» **Problem to work on**: Reproduce each line bearing the word "pose".

### Excerpted records ###

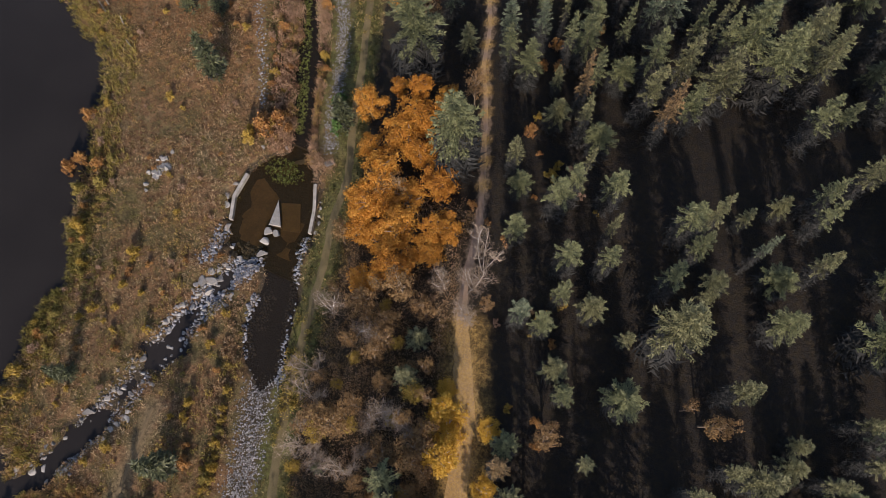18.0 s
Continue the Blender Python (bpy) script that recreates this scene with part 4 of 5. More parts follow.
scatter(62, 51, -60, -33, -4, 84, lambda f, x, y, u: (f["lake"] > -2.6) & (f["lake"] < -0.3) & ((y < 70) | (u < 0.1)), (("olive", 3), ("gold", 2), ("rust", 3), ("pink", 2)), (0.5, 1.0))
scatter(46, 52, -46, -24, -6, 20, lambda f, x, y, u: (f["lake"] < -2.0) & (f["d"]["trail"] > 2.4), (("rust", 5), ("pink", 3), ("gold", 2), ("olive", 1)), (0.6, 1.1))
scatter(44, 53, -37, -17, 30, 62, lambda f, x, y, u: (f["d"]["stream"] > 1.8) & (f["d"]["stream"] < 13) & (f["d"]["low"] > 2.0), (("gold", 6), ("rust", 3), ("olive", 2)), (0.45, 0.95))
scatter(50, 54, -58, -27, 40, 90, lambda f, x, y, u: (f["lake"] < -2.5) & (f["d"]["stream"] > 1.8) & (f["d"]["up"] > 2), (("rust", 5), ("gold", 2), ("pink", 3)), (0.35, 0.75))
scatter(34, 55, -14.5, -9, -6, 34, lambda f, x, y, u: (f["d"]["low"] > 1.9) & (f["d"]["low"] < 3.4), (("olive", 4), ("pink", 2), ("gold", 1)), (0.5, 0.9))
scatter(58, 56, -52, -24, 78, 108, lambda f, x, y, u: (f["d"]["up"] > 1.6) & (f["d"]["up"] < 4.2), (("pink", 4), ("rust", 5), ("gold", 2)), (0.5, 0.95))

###
### Excerpted records ###

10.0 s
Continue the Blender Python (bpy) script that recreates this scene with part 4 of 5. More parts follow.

###
### Excerpted records ###

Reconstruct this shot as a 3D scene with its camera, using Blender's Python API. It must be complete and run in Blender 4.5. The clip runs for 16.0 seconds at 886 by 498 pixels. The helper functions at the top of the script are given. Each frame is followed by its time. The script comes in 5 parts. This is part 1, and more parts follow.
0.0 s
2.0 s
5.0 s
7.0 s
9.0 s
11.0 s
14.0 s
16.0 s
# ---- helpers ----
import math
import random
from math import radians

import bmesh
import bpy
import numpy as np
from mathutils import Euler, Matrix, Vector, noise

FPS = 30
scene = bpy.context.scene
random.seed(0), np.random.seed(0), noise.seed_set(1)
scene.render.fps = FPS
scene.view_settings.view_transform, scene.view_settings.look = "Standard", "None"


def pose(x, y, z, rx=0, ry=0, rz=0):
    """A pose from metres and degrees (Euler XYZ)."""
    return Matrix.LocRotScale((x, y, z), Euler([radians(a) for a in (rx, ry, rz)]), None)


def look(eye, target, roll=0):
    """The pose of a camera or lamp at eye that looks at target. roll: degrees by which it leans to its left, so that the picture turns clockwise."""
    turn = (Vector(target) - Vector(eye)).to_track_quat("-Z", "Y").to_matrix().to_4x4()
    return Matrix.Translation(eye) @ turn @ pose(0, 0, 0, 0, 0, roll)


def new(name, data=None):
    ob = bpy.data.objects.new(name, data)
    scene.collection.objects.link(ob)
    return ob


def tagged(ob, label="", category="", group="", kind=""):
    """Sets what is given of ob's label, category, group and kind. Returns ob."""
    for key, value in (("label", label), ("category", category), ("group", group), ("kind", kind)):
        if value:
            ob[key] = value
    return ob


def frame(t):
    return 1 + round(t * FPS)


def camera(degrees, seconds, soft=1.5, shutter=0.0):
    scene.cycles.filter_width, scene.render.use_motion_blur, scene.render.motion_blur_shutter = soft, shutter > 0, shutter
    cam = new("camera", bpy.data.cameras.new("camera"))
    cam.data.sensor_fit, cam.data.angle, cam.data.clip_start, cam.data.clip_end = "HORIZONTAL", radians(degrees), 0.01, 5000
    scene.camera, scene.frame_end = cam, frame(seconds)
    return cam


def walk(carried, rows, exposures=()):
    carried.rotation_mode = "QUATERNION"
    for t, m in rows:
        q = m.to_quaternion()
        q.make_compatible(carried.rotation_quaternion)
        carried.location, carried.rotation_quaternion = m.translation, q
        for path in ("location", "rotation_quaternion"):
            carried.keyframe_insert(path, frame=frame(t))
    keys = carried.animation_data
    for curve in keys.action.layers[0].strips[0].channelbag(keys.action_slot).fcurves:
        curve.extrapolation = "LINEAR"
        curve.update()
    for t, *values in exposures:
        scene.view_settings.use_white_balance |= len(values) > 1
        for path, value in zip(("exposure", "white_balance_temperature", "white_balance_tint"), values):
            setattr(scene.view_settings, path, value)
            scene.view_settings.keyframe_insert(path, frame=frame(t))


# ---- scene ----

###

» **Final result**:
def pose(x, y, z, rx=0, ry=0, rz=0):
    """A pose from metres and degrees (Euler XYZ)."""
    """The pose of a camera or lamp at eye that looks at target. roll: degrees by which it leans to its left, so that the picture turns clockwise."""
    return Matrix.Translation(eye) @ turn @ pose(0, 0, 0, 0, 0, roll)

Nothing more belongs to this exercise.